Schoenherr is a corporate law firm with 14 offices and 4 country desks in Central and Eastern Europe. Around 300 lawyers advise on national and international commercial mandates. The law firm is focused on transactions, as well as competition, regulatory, intellectual property matters and other areas of business law. Schoenherr is headquartered at Schottenring 19, 1010 Vienna, Austria.

History 
Founded as a small Austrian law firm by the lawyer and university professor Fritz Schönherr in 1950, Schoenherr was one of the first international firms to enter the Central Eastern and Southeastern European (CEE/SEE) market in the 1990s. Schoenherr started to expand its operations into CEE by opening an office in Romania in 1996. After that, Schoenherr moved into other jurisdictions and opened offices in Bulgaria (2004), Hungary (2008), Czech Republic (2009), Poland (2009), Slovakia (2009), Moldova (2009), Turkey (2013), and Montenegro (2016). Furthermore, the law firm has country desks for Albania, Bosnia & Herzegovina, Macedonia, and Ukraine. In the early 2000s, Schoenherr established co-operation partnerships in Croatia, Slovenia, and Serbia as well.

Awards 
Schoenherr often wins awards for its work in the region by industry journals such as Chambers Europe, IFLR 1000, JUVE Verlag für juristische Information, Acuris (former "Mergermarket Ltd.") or The Lawyer for leading legal advisory. Recently, Schoenherr won the "2017 Deal of the Year" award in Austria by CEE Legal Matters for advising on the merger between Raiffeisen Bank International and Raiffeisenbank Zentralbank Österreich. Other awards the law firm has won are "Austria M&A Legal Adviser of the Year" (2017) at the Mergermarket European Awards, "Austrian Law Firm of the Year" (2017) by IFLR, "European Restructuring Deal: HETA" (2017) by IFLR, "The International Arbitration Practice that Impressed the Most in the Past Year" (2016) by GAR, "IP Law Firm of the Year - Austria" (2017) by Managing IP, "Romanian Law Firm of the Year" and "Austrian Law Firm of the Year" (2016) by Chambers and Partners, "Eastern Europe and the Balkans Law Firm of the Year" (2016) by The Lawyer, "South Eastern Europe Law Firm of the Year" (2015, 2008) at the Chambers Europe Awards for Excellence.

Publications 
Since 2007, Schoenherr has been publishing an annual legal publication "The Schoenherr Roadmap" which includes articles on legislative changes across Austria, CEE, and Turkey. The publication also includes artwork put together in cooperation with different artists, like Esther Stocker (2007), Mario Dalpra (2010), Leo Zogmayer (2015) and Manfred Makra (2018). 

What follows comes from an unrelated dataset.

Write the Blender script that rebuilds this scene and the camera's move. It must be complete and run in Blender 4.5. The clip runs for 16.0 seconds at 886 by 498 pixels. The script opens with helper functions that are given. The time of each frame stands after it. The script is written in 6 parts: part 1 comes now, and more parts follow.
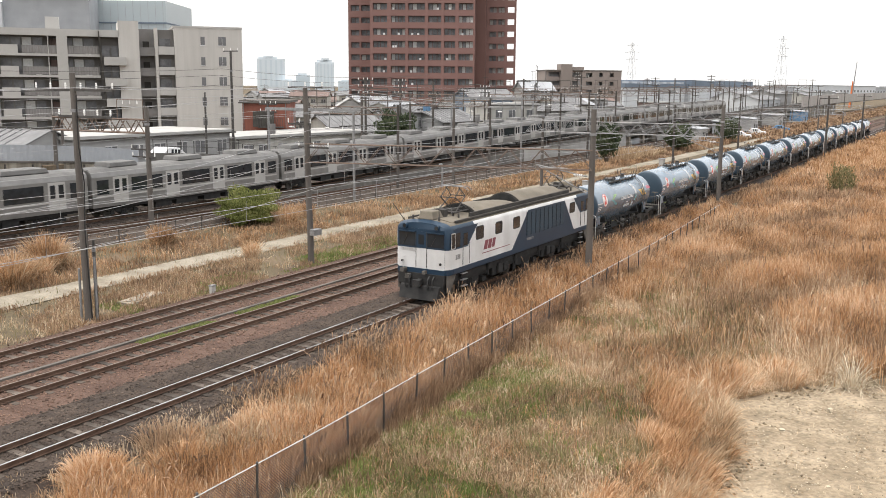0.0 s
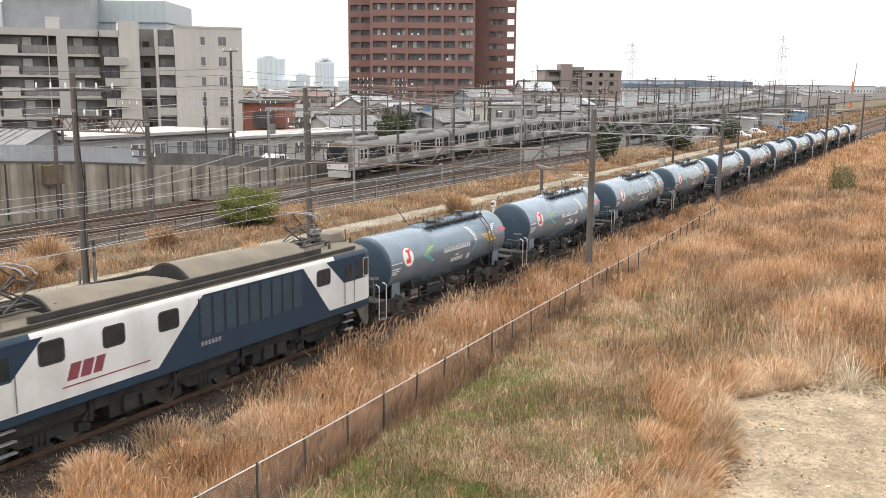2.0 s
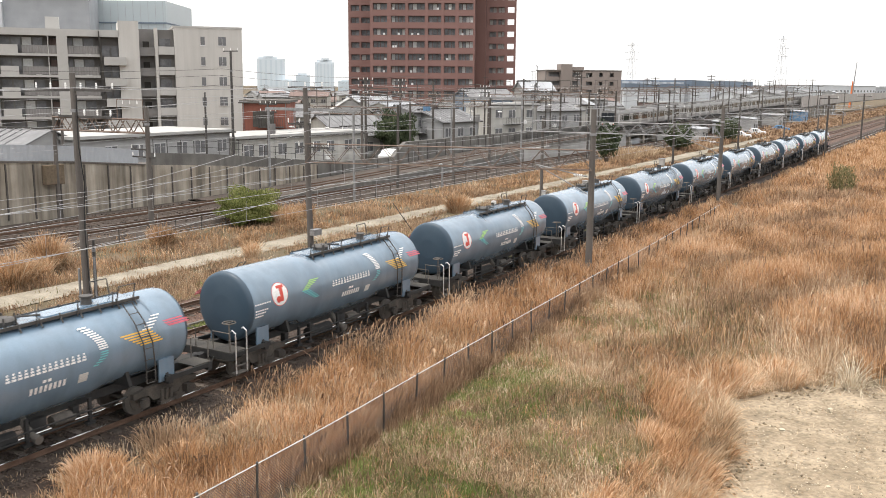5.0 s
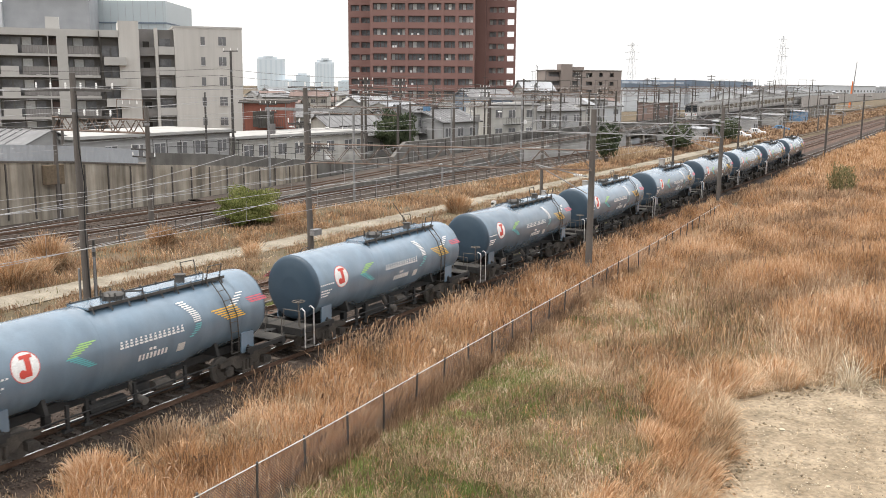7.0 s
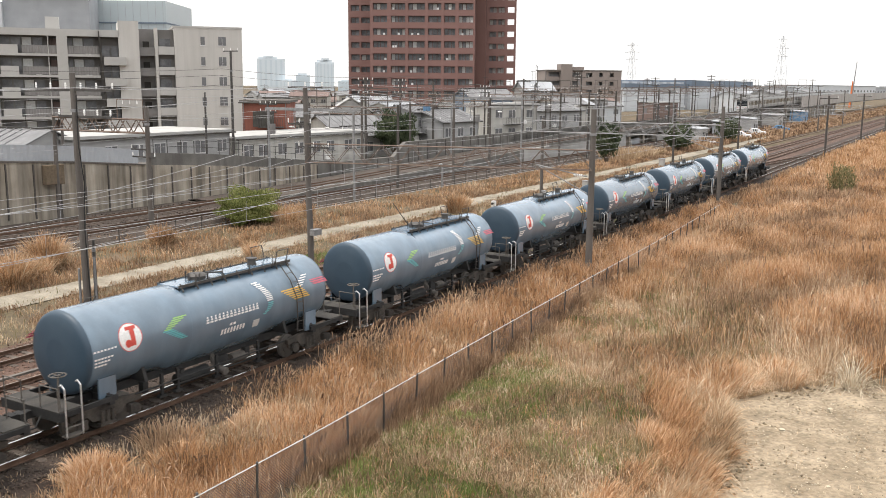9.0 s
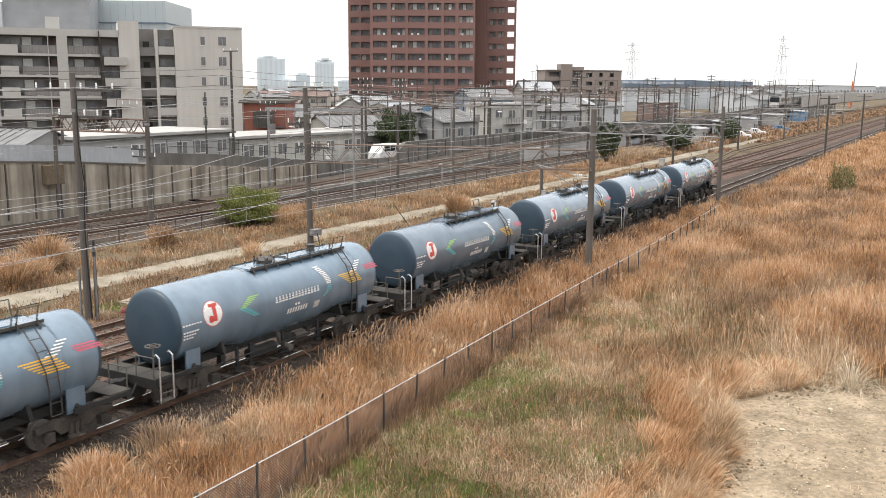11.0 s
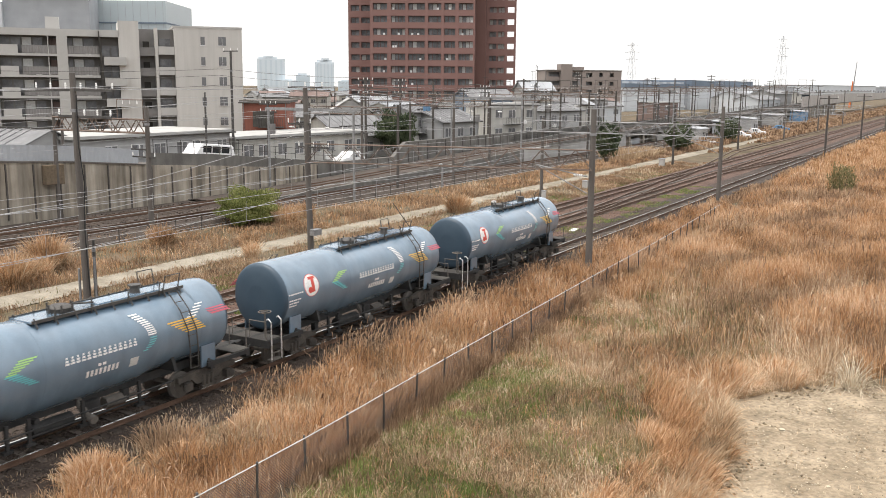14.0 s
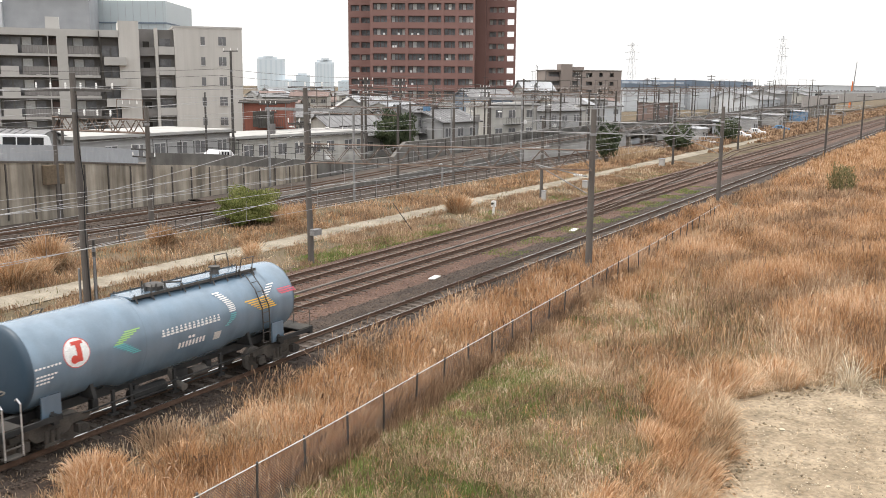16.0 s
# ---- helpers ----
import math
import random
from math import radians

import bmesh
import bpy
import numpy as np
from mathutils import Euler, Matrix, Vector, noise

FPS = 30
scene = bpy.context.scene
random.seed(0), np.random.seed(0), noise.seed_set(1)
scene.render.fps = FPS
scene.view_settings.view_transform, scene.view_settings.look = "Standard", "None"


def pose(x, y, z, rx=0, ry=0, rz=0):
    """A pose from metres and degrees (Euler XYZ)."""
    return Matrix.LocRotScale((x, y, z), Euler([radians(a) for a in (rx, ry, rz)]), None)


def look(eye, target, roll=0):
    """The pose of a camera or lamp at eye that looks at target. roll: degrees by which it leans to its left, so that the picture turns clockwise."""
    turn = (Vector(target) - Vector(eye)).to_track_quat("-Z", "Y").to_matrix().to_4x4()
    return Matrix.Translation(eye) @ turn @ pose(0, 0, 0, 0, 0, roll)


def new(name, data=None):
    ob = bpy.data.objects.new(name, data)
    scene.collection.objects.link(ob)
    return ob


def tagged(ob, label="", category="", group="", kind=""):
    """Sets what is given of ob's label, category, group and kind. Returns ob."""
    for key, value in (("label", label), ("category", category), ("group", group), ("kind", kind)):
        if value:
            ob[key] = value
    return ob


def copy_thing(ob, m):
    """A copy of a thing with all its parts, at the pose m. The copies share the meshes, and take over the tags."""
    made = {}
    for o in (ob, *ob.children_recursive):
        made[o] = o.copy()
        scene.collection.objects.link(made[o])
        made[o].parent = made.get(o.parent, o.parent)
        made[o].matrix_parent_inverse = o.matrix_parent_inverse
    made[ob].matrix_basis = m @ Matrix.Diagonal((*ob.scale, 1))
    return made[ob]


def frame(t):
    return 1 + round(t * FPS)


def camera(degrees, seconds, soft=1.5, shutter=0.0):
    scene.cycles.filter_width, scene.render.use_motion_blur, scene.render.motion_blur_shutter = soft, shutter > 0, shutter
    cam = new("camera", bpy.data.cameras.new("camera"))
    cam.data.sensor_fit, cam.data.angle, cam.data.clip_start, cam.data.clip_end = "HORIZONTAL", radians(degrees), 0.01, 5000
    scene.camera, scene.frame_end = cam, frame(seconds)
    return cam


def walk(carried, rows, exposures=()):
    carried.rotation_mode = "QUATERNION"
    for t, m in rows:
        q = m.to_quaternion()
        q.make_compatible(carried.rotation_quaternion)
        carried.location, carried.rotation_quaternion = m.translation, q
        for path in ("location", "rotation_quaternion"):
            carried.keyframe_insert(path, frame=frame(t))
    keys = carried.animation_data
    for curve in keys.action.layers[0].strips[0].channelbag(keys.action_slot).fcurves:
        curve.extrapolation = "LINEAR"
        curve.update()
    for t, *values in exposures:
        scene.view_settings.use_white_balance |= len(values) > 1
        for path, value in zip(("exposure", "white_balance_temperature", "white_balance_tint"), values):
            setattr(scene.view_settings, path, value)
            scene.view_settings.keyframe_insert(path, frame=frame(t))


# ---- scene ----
D = 21.83          # centre line of the near track
SPEED = 11.871     # freight train, metres a second
EYE = (0, 0, 9.82)

cam = camera(51.34, 16.0, soft=0.65, shutter=0.12)
VIEW = look(EYE, (85.1635, 49.4201, EYE[2] - 17.4593), 0.5008)
walk(cam, [(0, VIEW), (16, VIEW)], exposures=[(0, 0.23), (1.5, 0.29), (3.5, 0.35), (5.2, 0.3), (7.5, 0.21), (16, 0.21)])

# ---------------------------------------------------------------- world and sun
world = bpy.data.worlds.new("overcast_sky")
scene.world = world
world.use_nodes = True
wn, wl = world.node_tree.nodes, world.node_tree.links
wn.clear()
sky = wn.new("ShaderNodeTexSky")
sky.sky_type, sky.sun_disc = "NISHITA", False
sky.sun_elevation, sky.sun_rotation = radians(71), radians(318)
sky.dust_density, sky.air_density = 6.0, 1.0
bg_sky, bg_cloud, adds, out = wn.new("ShaderNodeBackground"), wn.new("ShaderNodeBackground"), wn.new("ShaderNodeAddShader"), wn.new("ShaderNodeOutputWorld")
bg_sky.inputs[1].default_value = 0.05
bg_cloud.inputs[0].default_value = (1.0, 0.985, 0.965, 1)
bg_cloud.inputs[1].default_value = 0.93
coord, split, grad = wn.new("ShaderNodeTexCoord"), wn.new("ShaderNodeSeparateXYZ"), wn.new("ShaderNodeMapRange")
grad.inputs["From Min"].default_value, grad.inputs["From Max"].default_value = 0.15, 1.0
grad.inputs["To Min"].default_value, grad.inputs["To Max"].default_value = 0.96, 1.55
wl.new(coord.outputs["Generated"], split.inputs[0])
wl.new(split.outputs["Z"], grad.inputs["Value"])
wl.new(grad.outputs[0], bg_cloud.inputs[1])
wl.new(sky.outputs[0], bg_sky.inputs[0])
wl.new(bg_sky.outputs[0], adds.inputs[0])
wl.new(bg_cloud.outputs[0], adds.inputs[1])
wl.new(adds.outputs[0], out.inputs[0])
sun_data = bpy.data.lights.new("sun", "SUN")
sun_data.energy, sun_data.angle, sun_data.color = 2.1, radians(20), (1.0, 0.95, 0.87)
sun = new("sun", sun_data)
sun.matrix_world = look((0, 0, 60), (9, -10, 20))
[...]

In 2016 Schoenherr released an online legal comparison tool called the "Schoenherr Knowledge Portal." There, the law firm addresses legal topics such as direct lending, and ICOs comparing the laws across the region.

Several Schoenherr lawyers are part of the editorial teams of legal journals, like ÖBl and ecolex. They have (co-)authored commentaries, studies and reports on IP and trademark law, cross-border mergers, NPLs, real estate and employment law matters across CEE. 

Schoenherr lawyers are also authors of articles on CEE legislation for legal publishers such as International Law Office, Wolters Kluwer, International Comparative Legal Guides ("ICLG"), Lexology, Mondaq, The Lawyer, CEE Legal Matters, Getting the Deal Through, Thomson Reuters, and The Law Reviews.